7La Belle Meunière (Max de Rieux et Marcel Pagnol, 1948)
Changement radical d’atmosphère avec ce film assez étrange. Les deux réalisateurs nous présentent un Schubert aux accents fortement provençaux (Pagnol oblige), interprété par l’immense Tino Rossi. Là encore très librement inspiré de la vie du compositeur croisée avec le cycle de lieder éponyme, le scénario suit Schubert qui fuit la ville pour retrouver l’inspiration, ce qui l'amènera à rencontrer la fille du meunier. On peut ainsi entendre le fameux « Ständchen » chanté au bord d’un ruisseau, accompagné à la guitare avec le timbre chaud et bien chantant, immédiatement reconnaissable, de la vedette corse. Si on a plus l’impression de se trouver au pied du Mont Ventoux que dans les Alpes autrichiennes, ce film vaut le détour, rien que pour admirer ce Schubert atypique, assurément inimitable.

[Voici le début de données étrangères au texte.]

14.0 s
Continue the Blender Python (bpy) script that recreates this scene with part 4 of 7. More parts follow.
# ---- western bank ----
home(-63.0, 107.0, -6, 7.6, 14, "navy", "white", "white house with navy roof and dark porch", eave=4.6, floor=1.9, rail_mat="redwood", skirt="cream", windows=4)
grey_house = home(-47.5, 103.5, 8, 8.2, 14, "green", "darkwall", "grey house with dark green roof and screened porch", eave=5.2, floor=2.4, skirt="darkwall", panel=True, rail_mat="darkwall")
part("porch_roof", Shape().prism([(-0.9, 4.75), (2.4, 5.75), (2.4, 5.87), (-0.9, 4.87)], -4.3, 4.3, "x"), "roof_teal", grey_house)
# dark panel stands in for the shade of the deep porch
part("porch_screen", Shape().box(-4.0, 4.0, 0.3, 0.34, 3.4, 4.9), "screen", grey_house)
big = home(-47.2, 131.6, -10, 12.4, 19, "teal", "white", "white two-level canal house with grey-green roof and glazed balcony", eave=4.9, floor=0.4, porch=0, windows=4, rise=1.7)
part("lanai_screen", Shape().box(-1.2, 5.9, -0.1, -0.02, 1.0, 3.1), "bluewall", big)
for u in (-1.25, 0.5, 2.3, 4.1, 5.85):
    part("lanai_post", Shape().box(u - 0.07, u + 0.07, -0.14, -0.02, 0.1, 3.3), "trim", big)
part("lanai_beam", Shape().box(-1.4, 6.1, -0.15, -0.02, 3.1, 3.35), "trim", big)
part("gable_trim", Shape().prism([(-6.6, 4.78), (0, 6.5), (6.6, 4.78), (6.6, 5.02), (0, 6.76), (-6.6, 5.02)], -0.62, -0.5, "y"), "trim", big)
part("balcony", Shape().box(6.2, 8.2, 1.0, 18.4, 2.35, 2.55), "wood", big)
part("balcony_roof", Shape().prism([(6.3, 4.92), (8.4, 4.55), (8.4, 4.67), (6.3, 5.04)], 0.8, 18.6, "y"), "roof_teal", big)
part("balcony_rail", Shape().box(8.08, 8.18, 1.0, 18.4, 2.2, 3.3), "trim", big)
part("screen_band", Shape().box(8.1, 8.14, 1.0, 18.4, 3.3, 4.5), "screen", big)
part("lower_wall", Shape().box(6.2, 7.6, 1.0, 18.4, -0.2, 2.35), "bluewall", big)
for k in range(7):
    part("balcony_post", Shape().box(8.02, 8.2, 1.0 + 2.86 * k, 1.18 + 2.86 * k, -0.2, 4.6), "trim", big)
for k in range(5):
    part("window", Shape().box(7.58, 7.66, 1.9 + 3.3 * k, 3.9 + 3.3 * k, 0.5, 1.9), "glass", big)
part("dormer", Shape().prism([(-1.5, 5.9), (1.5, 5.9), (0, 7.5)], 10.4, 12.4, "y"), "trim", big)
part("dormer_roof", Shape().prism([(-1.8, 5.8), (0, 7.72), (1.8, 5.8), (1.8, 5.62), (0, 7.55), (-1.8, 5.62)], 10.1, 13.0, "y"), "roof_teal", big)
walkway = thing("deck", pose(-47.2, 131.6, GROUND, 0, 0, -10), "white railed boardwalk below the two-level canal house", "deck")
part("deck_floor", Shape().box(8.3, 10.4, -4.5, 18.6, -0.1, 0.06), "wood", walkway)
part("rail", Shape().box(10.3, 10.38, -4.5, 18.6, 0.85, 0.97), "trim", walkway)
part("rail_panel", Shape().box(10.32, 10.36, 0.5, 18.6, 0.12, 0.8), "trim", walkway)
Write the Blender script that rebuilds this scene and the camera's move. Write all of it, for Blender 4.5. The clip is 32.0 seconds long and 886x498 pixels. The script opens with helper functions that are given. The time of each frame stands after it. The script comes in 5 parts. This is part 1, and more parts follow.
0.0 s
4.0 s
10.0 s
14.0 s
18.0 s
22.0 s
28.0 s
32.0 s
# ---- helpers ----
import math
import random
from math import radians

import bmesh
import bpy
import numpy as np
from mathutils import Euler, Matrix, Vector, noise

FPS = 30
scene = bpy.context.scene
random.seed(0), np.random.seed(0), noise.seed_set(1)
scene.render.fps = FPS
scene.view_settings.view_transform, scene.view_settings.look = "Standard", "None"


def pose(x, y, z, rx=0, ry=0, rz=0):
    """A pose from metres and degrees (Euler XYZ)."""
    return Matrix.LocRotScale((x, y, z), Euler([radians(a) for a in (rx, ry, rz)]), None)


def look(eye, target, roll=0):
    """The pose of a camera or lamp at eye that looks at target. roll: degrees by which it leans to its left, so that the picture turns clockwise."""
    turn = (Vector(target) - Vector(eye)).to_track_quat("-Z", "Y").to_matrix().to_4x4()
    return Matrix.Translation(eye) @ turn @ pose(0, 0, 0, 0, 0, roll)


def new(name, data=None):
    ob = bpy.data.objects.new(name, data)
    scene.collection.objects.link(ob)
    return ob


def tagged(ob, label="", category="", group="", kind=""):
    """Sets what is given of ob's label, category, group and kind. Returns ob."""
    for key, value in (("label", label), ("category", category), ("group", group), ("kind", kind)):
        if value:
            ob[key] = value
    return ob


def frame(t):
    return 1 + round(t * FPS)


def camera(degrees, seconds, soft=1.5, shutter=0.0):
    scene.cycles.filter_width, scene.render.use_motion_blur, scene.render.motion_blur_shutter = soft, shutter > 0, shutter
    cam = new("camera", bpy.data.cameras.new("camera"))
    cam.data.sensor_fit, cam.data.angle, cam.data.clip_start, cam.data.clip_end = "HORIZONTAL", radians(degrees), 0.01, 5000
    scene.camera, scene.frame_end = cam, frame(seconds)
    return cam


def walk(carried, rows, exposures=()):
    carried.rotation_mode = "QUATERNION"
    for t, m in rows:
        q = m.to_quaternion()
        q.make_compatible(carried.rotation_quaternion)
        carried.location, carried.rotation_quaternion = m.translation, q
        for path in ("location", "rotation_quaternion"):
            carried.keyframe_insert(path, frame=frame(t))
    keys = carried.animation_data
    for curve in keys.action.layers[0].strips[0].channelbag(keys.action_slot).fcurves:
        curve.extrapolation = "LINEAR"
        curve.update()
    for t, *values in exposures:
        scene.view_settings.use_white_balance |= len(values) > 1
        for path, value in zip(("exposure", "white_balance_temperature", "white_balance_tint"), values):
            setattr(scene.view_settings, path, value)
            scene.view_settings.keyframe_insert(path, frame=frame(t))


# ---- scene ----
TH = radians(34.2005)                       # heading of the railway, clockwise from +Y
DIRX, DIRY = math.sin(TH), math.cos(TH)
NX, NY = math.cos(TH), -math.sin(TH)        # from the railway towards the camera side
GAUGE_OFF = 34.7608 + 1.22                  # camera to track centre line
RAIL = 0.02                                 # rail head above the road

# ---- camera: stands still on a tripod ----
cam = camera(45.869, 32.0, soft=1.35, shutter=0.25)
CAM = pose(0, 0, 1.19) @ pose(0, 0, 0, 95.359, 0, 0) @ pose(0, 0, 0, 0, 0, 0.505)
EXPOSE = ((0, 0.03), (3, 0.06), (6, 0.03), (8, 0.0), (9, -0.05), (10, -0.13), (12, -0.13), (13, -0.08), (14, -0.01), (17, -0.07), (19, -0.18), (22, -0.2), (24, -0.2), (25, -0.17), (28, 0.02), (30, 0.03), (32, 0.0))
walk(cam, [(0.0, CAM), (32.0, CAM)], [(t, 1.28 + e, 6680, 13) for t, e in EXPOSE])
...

8Florence Foster Jenkins (Stephen Frears, 2016)
Seul film du top n’ayant pas pour sujet principal sur un compositeur, il n’en demeure pas moins porté par un casting de haut vol (Meryl Streep, Hugh Grant). Ce biopic est consacré à la figure de Florence Foster Jenkins, tristement célèbre pour son manque complet de talent artistique qui l'amena pourtant jusqu’au Carnegie Hall. Meryl Streep incarne avec brio cette chanteuse malheureuse, dont le réalisateur restitue la vie sans trop de fantaisies biographiques. Si le film a pu souffrir de la comparaison dans nos salles avec le Marguerite de Giannoli sorti un an plus tôt, plus baroque, il faut dire que le film français s’autorise plus de libertés et sort de la catégorie « biopic » pour rentrer dans la fiction. La réalisation est ici propre, les acteurs à un haut niveau, de quoi passer un bon moment.